Restoring lost habitat
In an attempt to boost the fishery, FWP is working with Trout Unlimited on several projects. One part of the Stillwater River that will be targeted is between the small town of Nye and the Stillwater Mine.
“We have fish that we’ve documented that swim from Paradise Valley all the way up to Nye to spawn,” Giordano noted, more than 100 miles by highway. “That’s a long way for a fish to go do its thing.”
The work would include reconnecting some now dry side channels to create habitat for small fish. If the projects prove successful, like they have on the Bighorn River, similar work may be undertaken on other streams in the region.
The project’s design could be finalized by September, allowing FWP to go to the Fish and Wildlife Commission in search of funding.
“I want to use a variety of projects so we can see which ones seem to hold the most juvenile fish,” Giordano said.
He also noted that with money from the 2011 oil spill FWP is working with the Yellowstone River Parks Association to remove rock that’s armoring a bank at what is now Dover Park. The project will restore habitat for warmwater fish species just downstream from Billings.
When Kris Spanjian, president of the Magic City Fly Fishers, asked what she could tell friends who have armored their stream’s bank to make them more fish friendly, Giordano suggested they plant willows.

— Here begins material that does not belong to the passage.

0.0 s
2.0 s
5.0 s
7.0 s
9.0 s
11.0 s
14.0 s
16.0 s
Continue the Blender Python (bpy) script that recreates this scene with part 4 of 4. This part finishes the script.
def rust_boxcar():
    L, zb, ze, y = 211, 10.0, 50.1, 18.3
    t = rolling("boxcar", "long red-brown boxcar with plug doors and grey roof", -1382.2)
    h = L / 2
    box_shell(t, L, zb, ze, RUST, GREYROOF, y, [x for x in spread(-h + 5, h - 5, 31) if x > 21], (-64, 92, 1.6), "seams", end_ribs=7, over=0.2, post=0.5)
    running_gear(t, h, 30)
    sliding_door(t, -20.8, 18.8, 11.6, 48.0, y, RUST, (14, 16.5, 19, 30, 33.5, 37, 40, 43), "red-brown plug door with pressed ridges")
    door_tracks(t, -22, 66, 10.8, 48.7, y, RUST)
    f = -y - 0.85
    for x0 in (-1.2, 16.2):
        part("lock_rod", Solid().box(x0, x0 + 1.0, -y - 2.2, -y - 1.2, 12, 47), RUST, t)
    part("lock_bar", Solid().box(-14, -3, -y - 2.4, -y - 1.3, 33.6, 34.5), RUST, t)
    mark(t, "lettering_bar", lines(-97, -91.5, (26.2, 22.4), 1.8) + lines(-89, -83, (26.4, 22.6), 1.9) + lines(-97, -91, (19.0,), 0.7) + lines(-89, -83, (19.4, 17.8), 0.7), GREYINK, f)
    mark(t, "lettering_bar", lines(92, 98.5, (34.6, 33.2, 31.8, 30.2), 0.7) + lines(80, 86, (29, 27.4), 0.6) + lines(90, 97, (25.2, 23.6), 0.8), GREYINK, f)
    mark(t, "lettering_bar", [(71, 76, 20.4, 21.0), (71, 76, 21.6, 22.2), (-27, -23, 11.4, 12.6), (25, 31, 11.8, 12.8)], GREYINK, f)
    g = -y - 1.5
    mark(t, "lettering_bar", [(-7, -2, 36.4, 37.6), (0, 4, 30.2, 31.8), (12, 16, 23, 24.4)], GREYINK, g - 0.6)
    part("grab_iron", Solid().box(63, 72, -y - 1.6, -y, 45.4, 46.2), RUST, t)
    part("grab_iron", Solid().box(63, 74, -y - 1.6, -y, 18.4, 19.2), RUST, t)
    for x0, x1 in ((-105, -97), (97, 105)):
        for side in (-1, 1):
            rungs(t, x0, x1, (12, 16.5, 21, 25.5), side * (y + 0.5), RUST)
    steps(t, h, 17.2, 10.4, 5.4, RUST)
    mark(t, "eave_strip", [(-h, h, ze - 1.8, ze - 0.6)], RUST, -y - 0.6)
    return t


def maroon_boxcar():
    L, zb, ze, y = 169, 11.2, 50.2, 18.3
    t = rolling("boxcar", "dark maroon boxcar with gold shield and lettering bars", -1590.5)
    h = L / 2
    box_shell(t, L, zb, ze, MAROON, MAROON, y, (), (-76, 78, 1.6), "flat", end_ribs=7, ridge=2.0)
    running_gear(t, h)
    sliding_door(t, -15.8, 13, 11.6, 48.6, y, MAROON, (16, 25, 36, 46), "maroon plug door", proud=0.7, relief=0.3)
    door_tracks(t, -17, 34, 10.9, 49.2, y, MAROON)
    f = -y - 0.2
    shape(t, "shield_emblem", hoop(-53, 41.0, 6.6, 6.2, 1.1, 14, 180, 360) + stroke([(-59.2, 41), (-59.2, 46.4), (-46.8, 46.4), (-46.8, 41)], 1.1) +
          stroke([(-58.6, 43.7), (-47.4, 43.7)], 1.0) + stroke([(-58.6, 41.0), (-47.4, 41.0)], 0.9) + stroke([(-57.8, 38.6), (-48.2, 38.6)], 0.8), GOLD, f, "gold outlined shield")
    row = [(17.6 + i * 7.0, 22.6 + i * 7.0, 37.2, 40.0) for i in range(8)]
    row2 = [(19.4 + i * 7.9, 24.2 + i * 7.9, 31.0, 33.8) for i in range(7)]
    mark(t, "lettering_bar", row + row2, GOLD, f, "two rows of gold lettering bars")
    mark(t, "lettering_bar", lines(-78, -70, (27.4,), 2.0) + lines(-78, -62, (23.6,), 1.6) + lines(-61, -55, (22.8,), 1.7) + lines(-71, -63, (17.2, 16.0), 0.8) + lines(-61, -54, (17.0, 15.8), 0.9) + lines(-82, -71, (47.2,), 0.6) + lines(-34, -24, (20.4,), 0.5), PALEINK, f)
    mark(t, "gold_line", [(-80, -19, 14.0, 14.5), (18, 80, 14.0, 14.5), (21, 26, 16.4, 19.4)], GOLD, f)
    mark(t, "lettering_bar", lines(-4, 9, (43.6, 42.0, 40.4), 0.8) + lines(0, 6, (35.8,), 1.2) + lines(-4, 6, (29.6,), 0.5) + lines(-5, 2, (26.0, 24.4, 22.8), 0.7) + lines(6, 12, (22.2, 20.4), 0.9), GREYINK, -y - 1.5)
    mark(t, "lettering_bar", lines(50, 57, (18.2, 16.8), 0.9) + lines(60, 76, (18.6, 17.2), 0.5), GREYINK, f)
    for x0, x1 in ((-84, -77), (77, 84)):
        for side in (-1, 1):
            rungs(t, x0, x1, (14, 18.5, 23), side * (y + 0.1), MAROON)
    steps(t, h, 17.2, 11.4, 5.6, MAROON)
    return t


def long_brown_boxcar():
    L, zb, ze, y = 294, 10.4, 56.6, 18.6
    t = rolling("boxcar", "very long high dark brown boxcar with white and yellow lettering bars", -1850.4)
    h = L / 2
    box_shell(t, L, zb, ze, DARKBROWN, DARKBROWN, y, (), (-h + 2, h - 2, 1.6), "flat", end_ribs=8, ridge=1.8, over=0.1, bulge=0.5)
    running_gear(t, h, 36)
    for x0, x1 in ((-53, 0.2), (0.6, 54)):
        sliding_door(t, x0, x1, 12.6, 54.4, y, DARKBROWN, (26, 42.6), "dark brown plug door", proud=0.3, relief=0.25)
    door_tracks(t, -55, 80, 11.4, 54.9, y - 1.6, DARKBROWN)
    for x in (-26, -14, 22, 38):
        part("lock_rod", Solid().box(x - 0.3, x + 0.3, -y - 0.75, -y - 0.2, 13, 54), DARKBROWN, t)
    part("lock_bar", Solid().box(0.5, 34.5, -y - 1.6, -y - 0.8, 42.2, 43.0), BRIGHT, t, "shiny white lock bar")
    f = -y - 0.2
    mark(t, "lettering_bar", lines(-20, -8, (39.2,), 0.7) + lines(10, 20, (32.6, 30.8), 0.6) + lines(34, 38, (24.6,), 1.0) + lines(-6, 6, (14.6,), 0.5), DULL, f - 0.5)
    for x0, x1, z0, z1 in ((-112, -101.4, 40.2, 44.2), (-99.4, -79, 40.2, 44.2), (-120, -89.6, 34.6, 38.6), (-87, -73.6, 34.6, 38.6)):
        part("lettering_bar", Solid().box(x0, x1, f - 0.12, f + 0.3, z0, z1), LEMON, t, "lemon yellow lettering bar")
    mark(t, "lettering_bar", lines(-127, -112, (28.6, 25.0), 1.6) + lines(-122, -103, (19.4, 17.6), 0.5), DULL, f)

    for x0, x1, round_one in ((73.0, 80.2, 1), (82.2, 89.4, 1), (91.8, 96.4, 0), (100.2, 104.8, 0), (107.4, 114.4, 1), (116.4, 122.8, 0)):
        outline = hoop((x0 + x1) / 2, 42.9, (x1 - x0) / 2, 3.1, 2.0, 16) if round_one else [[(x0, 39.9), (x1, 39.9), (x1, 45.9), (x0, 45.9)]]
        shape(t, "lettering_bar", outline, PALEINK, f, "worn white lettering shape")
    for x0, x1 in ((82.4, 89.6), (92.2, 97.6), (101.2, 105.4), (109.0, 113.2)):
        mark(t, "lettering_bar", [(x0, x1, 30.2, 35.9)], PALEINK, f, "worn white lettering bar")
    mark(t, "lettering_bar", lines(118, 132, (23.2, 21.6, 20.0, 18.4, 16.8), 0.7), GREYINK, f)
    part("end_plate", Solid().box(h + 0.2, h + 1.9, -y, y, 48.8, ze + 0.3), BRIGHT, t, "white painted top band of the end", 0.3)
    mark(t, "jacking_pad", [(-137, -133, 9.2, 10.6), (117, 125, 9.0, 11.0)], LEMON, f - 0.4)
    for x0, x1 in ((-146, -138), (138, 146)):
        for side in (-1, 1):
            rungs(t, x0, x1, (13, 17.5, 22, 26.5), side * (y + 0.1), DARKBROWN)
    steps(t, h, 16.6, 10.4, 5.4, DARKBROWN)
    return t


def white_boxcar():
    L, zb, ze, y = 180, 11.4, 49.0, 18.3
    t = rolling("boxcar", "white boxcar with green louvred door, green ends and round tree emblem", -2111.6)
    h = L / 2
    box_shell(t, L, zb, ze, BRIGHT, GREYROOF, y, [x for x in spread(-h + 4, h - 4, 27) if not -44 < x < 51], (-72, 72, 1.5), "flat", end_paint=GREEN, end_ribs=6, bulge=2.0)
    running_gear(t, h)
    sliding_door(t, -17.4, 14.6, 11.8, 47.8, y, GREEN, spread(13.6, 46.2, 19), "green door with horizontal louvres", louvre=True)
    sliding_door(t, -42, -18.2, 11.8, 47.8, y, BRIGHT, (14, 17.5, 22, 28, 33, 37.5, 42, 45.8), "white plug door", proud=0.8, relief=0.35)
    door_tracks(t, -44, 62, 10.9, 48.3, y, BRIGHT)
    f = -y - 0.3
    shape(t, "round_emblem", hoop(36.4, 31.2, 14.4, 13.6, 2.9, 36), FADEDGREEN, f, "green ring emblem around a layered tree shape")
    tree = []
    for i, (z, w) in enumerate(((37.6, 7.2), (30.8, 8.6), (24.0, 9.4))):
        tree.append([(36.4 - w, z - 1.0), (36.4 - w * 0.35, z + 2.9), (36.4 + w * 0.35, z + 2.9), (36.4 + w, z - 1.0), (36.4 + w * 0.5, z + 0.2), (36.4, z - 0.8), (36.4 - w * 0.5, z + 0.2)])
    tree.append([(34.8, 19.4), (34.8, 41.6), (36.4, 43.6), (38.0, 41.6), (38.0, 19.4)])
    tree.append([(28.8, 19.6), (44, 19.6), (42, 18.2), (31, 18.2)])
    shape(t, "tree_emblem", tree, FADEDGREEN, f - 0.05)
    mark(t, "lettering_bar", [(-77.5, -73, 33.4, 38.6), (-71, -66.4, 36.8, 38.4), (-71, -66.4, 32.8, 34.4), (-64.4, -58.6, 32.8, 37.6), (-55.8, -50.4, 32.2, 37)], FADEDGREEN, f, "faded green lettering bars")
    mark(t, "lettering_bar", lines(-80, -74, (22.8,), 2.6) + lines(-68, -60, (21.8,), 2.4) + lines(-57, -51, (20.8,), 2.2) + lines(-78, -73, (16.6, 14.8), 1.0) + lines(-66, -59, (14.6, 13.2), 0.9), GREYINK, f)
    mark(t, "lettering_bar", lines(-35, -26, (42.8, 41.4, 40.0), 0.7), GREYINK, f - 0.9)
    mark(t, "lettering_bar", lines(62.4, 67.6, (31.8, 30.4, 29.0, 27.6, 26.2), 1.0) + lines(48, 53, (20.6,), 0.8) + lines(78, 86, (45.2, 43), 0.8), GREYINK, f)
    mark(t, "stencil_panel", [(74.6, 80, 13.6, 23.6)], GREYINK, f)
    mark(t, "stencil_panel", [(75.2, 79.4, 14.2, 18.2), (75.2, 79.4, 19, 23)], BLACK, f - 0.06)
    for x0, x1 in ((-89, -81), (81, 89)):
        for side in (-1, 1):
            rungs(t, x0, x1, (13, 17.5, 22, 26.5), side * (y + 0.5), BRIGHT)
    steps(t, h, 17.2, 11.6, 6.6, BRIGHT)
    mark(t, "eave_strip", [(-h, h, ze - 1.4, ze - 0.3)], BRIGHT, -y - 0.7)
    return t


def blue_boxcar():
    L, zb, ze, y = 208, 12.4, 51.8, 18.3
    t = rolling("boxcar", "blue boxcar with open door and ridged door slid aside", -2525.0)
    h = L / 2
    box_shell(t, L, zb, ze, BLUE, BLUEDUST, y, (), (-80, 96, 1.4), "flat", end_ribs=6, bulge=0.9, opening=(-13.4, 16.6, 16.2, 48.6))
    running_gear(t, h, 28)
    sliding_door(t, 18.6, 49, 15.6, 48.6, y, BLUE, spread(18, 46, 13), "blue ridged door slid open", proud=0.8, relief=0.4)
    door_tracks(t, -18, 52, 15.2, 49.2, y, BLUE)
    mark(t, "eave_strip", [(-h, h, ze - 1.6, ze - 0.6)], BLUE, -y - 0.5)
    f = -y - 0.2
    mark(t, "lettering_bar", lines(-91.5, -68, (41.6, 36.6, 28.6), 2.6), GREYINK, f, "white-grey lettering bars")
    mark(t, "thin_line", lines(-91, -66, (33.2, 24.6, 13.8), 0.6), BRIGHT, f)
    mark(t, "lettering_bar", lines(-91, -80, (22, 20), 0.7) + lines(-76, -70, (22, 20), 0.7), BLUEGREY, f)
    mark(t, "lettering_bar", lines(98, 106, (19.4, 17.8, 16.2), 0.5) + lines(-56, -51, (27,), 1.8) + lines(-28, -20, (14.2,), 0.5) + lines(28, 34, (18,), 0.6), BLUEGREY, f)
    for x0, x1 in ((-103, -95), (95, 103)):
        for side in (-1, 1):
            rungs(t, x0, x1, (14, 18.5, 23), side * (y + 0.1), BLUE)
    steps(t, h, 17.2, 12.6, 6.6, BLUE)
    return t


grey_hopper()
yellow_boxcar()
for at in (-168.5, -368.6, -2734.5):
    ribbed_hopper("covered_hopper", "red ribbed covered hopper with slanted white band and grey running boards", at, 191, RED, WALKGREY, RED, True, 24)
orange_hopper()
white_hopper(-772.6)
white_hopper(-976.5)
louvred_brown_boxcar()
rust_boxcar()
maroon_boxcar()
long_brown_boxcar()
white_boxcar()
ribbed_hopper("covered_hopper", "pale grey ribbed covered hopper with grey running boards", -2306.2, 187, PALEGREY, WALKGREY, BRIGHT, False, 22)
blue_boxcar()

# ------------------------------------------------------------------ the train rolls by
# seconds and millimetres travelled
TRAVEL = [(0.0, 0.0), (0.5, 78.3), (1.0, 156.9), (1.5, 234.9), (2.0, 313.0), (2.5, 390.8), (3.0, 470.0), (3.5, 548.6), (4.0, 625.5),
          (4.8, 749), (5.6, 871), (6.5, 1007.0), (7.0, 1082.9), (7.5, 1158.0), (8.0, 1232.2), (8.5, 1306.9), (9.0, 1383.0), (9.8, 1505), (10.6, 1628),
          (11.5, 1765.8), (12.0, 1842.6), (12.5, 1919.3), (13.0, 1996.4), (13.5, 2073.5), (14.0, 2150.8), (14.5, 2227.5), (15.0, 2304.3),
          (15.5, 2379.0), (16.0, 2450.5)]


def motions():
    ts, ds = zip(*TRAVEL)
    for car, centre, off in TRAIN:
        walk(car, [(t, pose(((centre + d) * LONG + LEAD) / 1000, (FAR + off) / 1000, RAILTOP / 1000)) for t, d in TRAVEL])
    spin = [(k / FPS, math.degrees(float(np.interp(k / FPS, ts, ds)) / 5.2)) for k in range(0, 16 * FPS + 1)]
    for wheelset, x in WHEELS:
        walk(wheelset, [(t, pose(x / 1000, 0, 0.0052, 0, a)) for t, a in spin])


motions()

“We consider it kind of a lipstick on a pig method,” Giordano said. “But, yeah, try to get any vegetation over the top of that rock. It can help the shading.”
He also suggested that landowners leave any driftwood that gathers along the banks as that provides fish habitat by slowing the water down.

West Rosebud Creek
Although the 2022 flood was like a firehose in its ferocity, Giordano said it also opened new side channels and created log jams that provided habitat for fish.
On West Rosebud Creek, a tributary to the Stillwater where flows are controlled by the Mystic Lake Dam, the high water created new side channels creating spawning and rearing habitat for fish and bugs.
“We even saw a bump in our young fish last year,” he said, which would have been born the year of the flood.
“We were excited about it, but it didn’t translate into this year,” he added. “I really think a lot of it had to do with our reaction post flood. We took so much of that habitat out of the river that we didn’t have a place for that bumper crop of fish.”